The Campaign for a Commercial-Free Childhood has launched a campaign to "Save the Lorax!" from an onslaught of corporate cross-promotions. For more than forty years, Dr. Seuss's classic book, The Lorax, has been a clarion call for reducing consumption and promoting conservation. But this Friday, Universal Pictures' The Lorax arrives in theaters with dozens of corporate partners promoting everything from SUVs to Pottery Barn to Pancakes. CCFC is urging anyone who cares about The Lorax's original message to enjoy the story but pledge to shun the movie's commercial tie-ins, including:

  • The new Mazda CX-5 SUV--the only car with the "Truffula Seal of Approval."
  • Seventh Generation household products and diapers festooned with the Lorax.
  • IHOP's kids' menu items like Rooty Tooty Bar-Ba-Looty Blueberry Cone Cakes and Truffula Chip Pancakes.
  • In-store promotions featuring the Lorax at Whole Foods, Pottery Barn Kids, and Target.
  • Online Lorax games and sweepstakes for YoKids Yogurt, Comcast Xfinity TV, Target, IHOP, and HP.
  • HP's "Every Inkling Makes a Difference," a branded in-school curriculum produced and distributed by Scholastic.

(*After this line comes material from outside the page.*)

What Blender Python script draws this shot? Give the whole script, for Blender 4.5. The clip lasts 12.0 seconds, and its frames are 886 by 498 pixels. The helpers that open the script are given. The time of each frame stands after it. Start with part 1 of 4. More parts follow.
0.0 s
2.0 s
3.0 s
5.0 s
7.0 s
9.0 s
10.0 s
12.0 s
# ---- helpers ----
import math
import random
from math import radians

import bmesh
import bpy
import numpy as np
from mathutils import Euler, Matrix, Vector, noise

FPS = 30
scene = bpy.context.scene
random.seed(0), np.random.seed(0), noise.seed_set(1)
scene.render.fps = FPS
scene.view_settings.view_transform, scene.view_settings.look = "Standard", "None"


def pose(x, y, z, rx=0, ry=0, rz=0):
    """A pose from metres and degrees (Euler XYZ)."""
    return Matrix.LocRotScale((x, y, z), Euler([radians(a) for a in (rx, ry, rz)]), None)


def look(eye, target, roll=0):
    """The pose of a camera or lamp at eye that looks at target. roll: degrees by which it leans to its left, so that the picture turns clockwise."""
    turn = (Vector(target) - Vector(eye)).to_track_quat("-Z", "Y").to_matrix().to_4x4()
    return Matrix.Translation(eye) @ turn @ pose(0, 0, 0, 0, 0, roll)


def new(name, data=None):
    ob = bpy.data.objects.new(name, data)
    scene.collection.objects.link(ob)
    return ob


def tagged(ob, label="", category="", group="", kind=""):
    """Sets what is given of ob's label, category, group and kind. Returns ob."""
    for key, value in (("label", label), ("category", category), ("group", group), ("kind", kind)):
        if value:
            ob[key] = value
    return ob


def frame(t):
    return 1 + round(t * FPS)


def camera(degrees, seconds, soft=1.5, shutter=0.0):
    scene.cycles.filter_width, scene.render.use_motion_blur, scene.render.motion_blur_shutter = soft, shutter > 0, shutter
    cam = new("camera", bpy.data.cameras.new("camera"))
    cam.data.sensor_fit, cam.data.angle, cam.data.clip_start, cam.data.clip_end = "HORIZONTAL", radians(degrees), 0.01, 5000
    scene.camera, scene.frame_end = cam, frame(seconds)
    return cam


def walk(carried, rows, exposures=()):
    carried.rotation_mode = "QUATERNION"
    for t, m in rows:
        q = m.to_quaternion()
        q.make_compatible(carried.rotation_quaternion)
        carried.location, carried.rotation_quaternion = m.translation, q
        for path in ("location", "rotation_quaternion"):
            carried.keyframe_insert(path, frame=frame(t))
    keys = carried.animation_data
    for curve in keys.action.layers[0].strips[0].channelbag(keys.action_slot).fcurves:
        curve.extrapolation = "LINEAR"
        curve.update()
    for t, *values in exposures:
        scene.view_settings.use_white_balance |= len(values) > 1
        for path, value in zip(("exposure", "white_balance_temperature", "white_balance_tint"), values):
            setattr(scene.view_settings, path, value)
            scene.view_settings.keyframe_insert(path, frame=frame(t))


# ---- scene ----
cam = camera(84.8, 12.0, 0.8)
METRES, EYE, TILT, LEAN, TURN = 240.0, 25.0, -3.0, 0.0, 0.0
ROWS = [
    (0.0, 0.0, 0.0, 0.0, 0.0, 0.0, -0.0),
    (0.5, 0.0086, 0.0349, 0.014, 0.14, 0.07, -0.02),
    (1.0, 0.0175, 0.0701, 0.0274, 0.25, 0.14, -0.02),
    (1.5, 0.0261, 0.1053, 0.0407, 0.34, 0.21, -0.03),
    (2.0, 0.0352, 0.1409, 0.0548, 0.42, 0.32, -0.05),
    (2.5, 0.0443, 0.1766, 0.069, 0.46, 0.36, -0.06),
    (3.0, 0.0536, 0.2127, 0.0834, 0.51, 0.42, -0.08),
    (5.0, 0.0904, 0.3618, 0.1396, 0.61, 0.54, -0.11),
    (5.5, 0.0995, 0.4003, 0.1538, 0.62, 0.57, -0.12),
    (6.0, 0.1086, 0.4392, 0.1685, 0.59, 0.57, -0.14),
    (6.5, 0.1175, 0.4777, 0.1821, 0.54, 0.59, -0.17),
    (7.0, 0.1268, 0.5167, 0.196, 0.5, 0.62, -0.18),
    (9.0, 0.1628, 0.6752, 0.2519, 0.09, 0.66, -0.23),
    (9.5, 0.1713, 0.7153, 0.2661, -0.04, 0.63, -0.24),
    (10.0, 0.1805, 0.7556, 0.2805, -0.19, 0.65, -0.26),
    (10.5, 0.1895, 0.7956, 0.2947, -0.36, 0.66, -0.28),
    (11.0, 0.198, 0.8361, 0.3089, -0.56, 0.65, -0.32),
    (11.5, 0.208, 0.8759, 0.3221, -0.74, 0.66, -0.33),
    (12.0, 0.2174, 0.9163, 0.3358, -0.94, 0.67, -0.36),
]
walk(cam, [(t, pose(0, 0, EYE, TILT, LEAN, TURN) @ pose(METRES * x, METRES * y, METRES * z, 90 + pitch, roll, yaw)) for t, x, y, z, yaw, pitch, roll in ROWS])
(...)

"It is both cynical and hypocritical to use a beloved children's story with a prescient environmental message to sell kids on consumption," said CCFC's director, Dr. Susan Linn.

"The Lorax that so many of us know and love would never immerse children in the false corporate narrative that we can consume our way to everything, from happiness to sustainability. Instead, he would join everyone who cares about children and the environment to give kids time and space to grow up free of commercial pressures."

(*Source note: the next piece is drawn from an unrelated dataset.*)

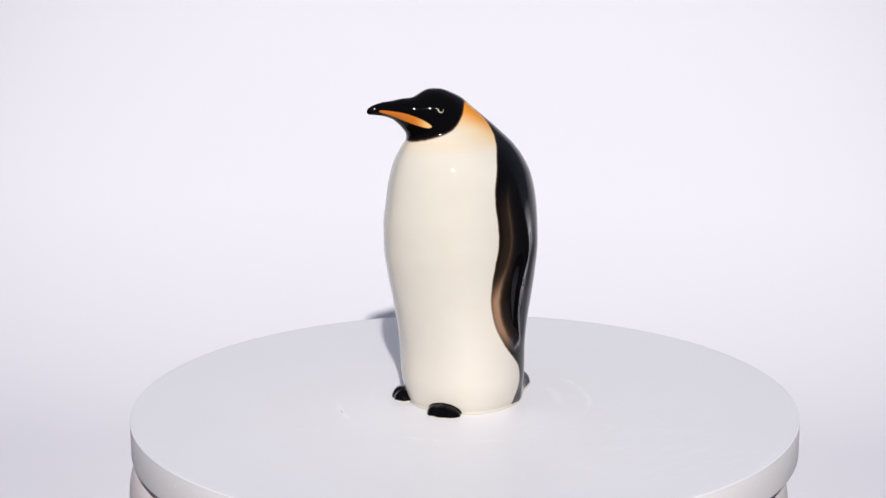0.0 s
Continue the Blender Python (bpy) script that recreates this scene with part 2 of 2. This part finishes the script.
def loft(z):
    rows = np.array(PROFILE)[::-1]
    u, q = np.sqrt(TOP - rows[:, 0]), np.sqrt(np.clip(TOP - z, 0, None))
    back, front, wide = (hermite(u, rows[:, k], q) for k in (1, 2, 3))
    return (back + front) / 2, np.maximum((front - back) / 2, 0.15), np.maximum(wide, 0.15)


def blend(a, b, k):
    """Smooth union."""
    h = np.clip(0.5 + 0.5 * (b - a) / k, 0, 1)
    return b + (a - b) * h - k * h * (1 - h)


def ellipse(u, v, a, b):
    k0 = np.sqrt((u / a) ** 2 + (v / b) ** 2)
    k1 = np.sqrt((u / a ** 2) ** 2 + (v / b ** 2) ** 2) + 1e-6
    return np.where(k0 < 0.2, k0 - 1, 0) * np.minimum(a, b) + np.where(k0 < 0.2, 0, k0 * (k0 - 1) / k1)


def squircle(u, v, a, b, strength):
    """Section of the body: keeled in front, boxier behind."""
    rear = 0.29 + (np.where(v < 0, 0.03, 0.14) - 0.29) * ramp(-u / a, -0.1, 0.6)
    p = 2.0 + strength * (0.06 + rear * np.clip(-u / a, -1, 1))
    p = p - 0.40 * (1 - strength) * np.clip(u / a, 0, 1) ** 1.6
    f = (np.abs(u / a) ** p + np.abs(v / b) ** p + 1e-9) ** (1 / p)
    return np.where(f > 0.1, (f - 1) * np.hypot(u, v) / np.maximum(f, 0.1), -0.9 * np.minimum(a, b)) * 0.95


def edge(poly, x, z):
    """Signed distance to a closed outline, positive inside."""
    p = np.asarray(poly, float)
    best, inside = np.full(np.shape(x), 1e9), np.zeros(np.shape(x), bool)
    for (ax, az), (bx, bz) in zip(p, np.roll(p, -1, 0)):
        ex, ez = bx - ax, bz - az
        k = np.clip(((x - ax) * ex + (z - az) * ez) / (ex * ex + ez * ez + 1e-9), 0, 1)
        best = np.minimum(best, (x - ax - k * ex) ** 2 + (z - az - k * ez) ** 2)
        inside ^= ((az > z) != (bz > z)) & (x < ex * (z - az) / (ez + 1e-12) + ax)
    return np.sqrt(best) * np.where(inside, 1, -1)


def line(poly, x, z):
    """Distance to an open line, and how far along it."""
    best, along = np.full(np.shape(x), 1e9), np.zeros(np.shape(x))
    for k, ((ax, az), (bx, bz)) in enumerate(zip(poly[:-1], poly[1:])):
        ex, ez = bx - ax, bz - az
        q = np.clip(((x - ax) * ex + (z - az) * ez) / (ex * ex + ez * ez), 0, 1)
        d = (x - ax - q * ex) ** 2 + (z - az - q * ez) ** 2
        along = np.where(d < best, (k + q) / (len(poly) - 1), along)
        best = np.minimum(best, d)
    return np.sqrt(best), along


def signed(rows, x, z):
    """Distance to an open line that climbs, positive on its rear side."""
    rows = np.asarray(rows, float)
    return line(rows, x, z)[0] * np.where(x < np.interp(z, rows[:, 1], rows[:, 0]), 1, -1)


def ramp(x, a, b):
    u = np.clip((x - a) / (b - a), 0, 1)
    return u * u * (3 - 2 * u)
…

Environmentalists and advocates for public transportation are particularly outraged that Dr. Seuss Enterprises, Random House, and Universal have licensed the Lorax to Mazda to promote its "Seuss-ifed" 2013 Mazda CX-5 crossover SUV. Television commercials depict the car driving through scenes from the animated film while proclaiming its supposedly green attributes. Mazda has also teamed with the National Education Association to promote its car and the film in public schools around the country.



"The car industry has been advertising to children for years," said Catherine Lutz, Professor and Chair of Brown University's Department of Anthropology, and Anne Fernandez, co-authors of Carjacked: The Culture of the Automobile and Its Effect on Our Lives. "But the real poke in the eye of this ad campaign is its deceptive message to children and their parents that buying an SUV can save the planet from the environmental destruction that auto manufacturing, auto emissions, and auto sprawl has wrought."

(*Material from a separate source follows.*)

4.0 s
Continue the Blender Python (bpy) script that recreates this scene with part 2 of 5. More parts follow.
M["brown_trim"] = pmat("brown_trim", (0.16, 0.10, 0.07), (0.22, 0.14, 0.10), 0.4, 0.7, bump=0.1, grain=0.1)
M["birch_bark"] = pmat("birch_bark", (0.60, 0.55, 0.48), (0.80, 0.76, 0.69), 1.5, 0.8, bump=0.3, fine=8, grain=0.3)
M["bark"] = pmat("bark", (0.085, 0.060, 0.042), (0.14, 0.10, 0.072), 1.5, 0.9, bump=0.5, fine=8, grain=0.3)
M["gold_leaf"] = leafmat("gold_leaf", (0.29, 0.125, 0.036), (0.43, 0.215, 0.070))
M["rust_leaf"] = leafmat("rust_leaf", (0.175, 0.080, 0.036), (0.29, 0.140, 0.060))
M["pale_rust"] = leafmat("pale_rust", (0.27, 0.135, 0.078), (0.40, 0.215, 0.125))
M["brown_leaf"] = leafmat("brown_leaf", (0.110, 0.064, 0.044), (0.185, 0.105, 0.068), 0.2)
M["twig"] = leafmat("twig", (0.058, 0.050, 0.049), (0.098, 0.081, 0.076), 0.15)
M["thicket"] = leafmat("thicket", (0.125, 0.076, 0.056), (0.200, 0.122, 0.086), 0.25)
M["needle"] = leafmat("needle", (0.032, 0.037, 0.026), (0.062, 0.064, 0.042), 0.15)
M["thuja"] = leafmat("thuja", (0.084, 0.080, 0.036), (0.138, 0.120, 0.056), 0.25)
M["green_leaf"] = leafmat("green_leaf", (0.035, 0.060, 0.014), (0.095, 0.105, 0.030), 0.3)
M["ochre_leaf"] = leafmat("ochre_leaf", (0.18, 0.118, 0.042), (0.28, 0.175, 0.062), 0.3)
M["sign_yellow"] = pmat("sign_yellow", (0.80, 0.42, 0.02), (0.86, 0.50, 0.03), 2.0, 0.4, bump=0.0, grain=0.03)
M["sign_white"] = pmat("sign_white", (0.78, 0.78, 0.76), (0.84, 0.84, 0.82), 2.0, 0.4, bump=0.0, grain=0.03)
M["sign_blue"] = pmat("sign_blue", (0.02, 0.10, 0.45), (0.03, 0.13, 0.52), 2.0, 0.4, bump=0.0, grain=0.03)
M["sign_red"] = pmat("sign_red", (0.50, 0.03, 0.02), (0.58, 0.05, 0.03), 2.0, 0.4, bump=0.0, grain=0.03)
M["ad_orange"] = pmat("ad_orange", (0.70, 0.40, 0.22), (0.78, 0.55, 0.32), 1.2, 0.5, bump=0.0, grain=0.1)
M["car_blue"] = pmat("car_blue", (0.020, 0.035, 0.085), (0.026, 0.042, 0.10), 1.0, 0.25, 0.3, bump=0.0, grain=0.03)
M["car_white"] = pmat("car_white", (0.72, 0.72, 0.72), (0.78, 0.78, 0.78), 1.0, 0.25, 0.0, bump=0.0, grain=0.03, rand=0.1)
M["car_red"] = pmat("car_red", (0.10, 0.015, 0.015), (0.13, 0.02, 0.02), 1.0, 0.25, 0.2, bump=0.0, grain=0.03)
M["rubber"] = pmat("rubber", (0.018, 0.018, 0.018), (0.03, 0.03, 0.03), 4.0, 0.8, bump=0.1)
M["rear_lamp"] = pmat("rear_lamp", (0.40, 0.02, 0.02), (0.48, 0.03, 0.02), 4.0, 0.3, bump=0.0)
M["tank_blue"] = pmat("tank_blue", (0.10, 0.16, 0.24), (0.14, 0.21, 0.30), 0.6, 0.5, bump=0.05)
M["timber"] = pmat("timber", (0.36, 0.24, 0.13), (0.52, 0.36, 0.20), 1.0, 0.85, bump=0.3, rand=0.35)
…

Added Dr. Linn, "Let's honor The Lorax's important message by celebrating the story and saying 'no' to the film's corporate cross-promotions."

Fairplay, formerly known as Campaign for a Commercial-Free Childhood, educates the public about commercialism's impact on kids' wellbeing and advocates for the end of child-targeted marketing. Fairplay organizes parents to hold corporations accountable for their marketing practices, advocates for policies to protect kids, and works with parents and professionals to reduce children's screen time.